FEU Roosevelt
- Former names: Marikina Academy (1933–1944) Roosevelt Memorial High School (1945–1962) Roosevelt College (1962–2019)
- Type: Private, nonsectarian
- Established: 1933; 93 years ago
- President: Juan Miguel R. Montinola
- Senior Vice President: Alma Emerita Dela Cruz
- Campus: Flagship FEU Roosevelt Cainta 35 D Sumulong Hwy, Cainta, Rizal;
- Hymn: The FEU Hymn by Nick Joaquin
- Colours: Green and gold
- Nicknames: Tamaraws, Baby Tamaraws
- Mascot: TamTam
- Website: https://feuroosevelt.edu.ph/

= FEU Roosevelt =

Educational institution in the Philippines

FEU Roosevelt, formerly Roosevelt College, is a private, non-sectarian educational institution based in the northeastern area of Metro Manila, Philippines. It became part of the FEU Group of Schools in 2016. FEU Roosevelt offers basic education, high school, and tertiary programs across its three campuses.

==History==

FEU Roosevelt was established in the city of Marikina in 1933 by former Mayor Wenceslao Dela Paz as the Marikina Academy, making it one of the oldest academic institutions in the area. The academy eventually closed after the death of Dela Paz in 1944.

As part of postwar reconstruction and rehabilitation it was assessed that there was a lack of secondary schools in Marikina. A group of educators, led by Deogracias F. Dela Paz, incorporated the organization and named it Roosevelt Memorial High School (RMHS).

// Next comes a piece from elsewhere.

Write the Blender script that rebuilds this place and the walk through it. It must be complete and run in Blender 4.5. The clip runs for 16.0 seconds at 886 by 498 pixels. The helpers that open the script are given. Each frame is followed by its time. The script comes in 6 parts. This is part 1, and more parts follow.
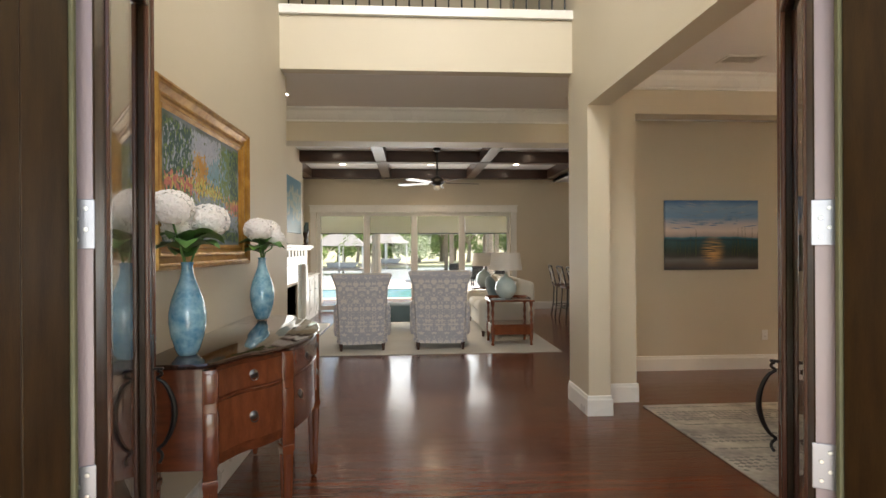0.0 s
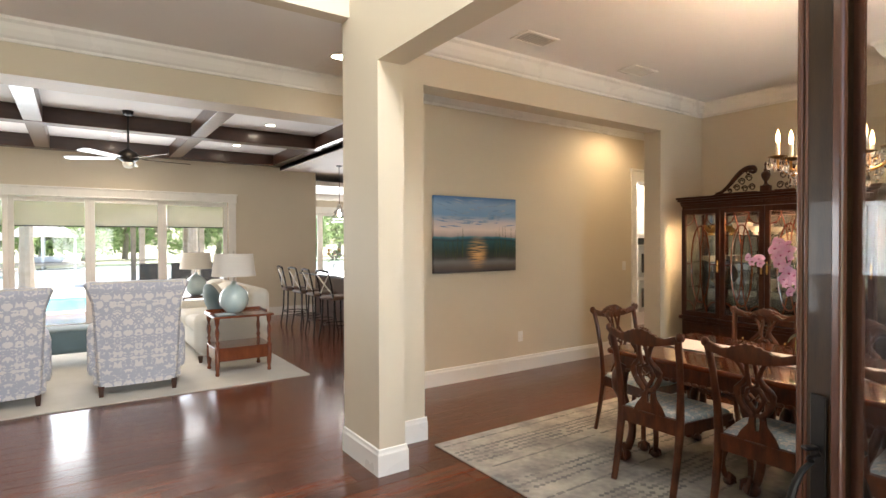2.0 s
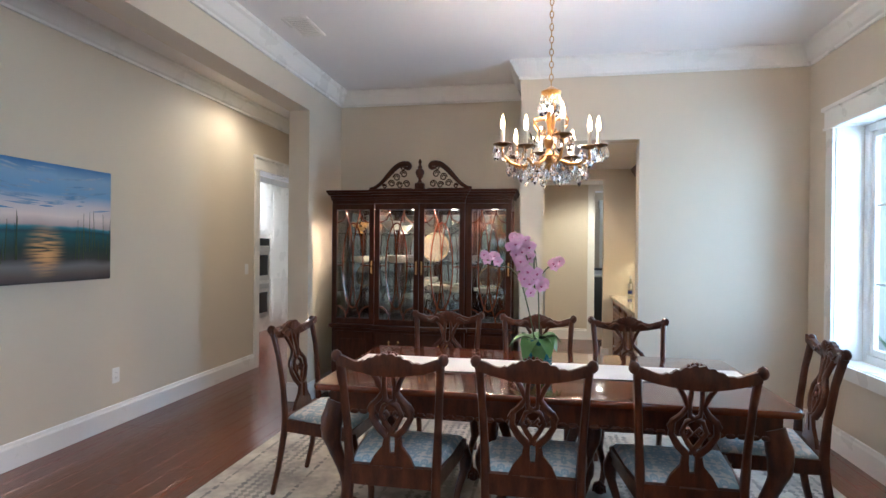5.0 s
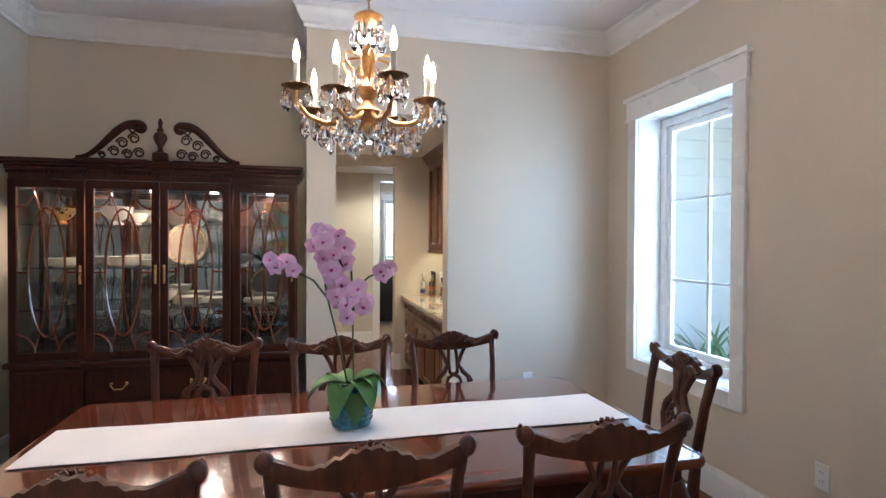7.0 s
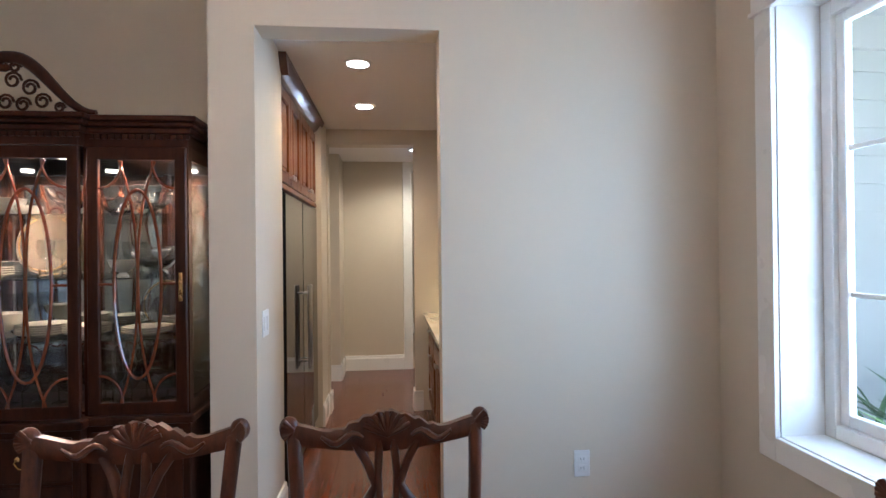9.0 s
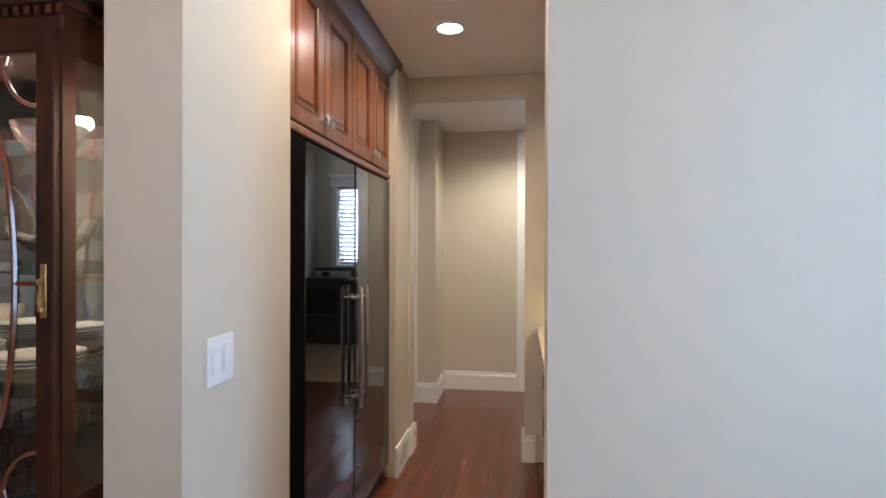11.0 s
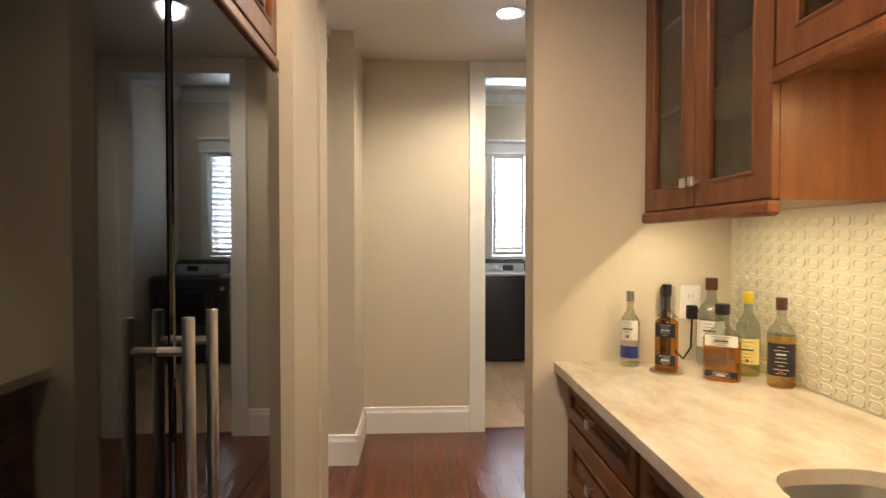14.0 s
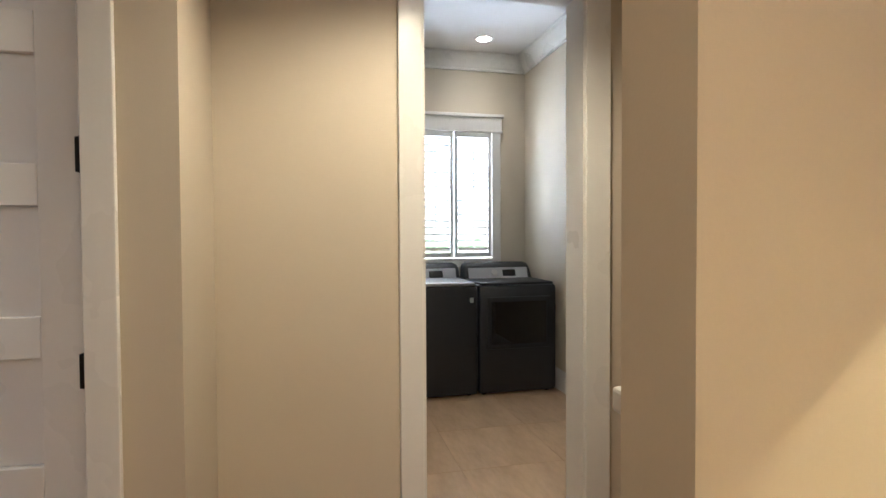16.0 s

Over the years RMHS has branched out to several locations: San Juan, (Note: No longer existing.) Cubao, San Mateo, and Quirino. As it began to offer tertiary and postgraduate graduate programs, it was renamed Roosevelt College, Inc. (RCI). RCI shifted its focus to systems and management enhancement programs.

===Acquisition===
In 2016, the Far Eastern University in Manila acquired the majority of the institution, disclosing to the Philippine Stock Exchange that its board approved acquiring RCI "up to 97.42 percent but no less than 73.99 percent", costing up to ₱1.25 billion. This placed RCI under the roster of the FEU Group of Schools and was later rebranded as FEU Roosevelt in 2019.

==Campuses==
===Cainta===
FEU Roosevelt Cainta was set up in 1974 when Roosevelt Memorial High School was transferred from San Roque in Marikina to the present Sumulong Highway site. Serving as the flagship campus, it offers Basic education as well as undergraduate and post-graduate tertiary programs.

===Marikina===
FEU Roosevelt Marikina is the oldest existing campus of the institution. It was built in 1967 as an elementary laboratory school for Elementary Education students. At present, it offers basic education to tertiary education programs.

=== Rodriguez ===

FEU Roosevelt Rodriguez is located on Lardizabal Street, Barangay Manggahan, Rodriguez, Rizal. The campus offers basic education programs from preschool to senior high school and is described by FEU Roosevelt as a growing academic community in Rodriguez, Rizal.

Its Junior High School program is accredited Level II by the Philippine Accrediting Association of Schools, Colleges and Universities (PAASCU), with validity until November 2027. The program received its initial accreditation in November 2011.

FEU has also announced the development of a new building at the Rodriguez campus. In its 2024 annual report, the university stated that a third new building had been approved for the campus, and its 2025 annual report reported the groundbreaking of an upcoming eight-story Senior High School and College Building in Montalban, Rizal, intended to accommodate senior high school and college students.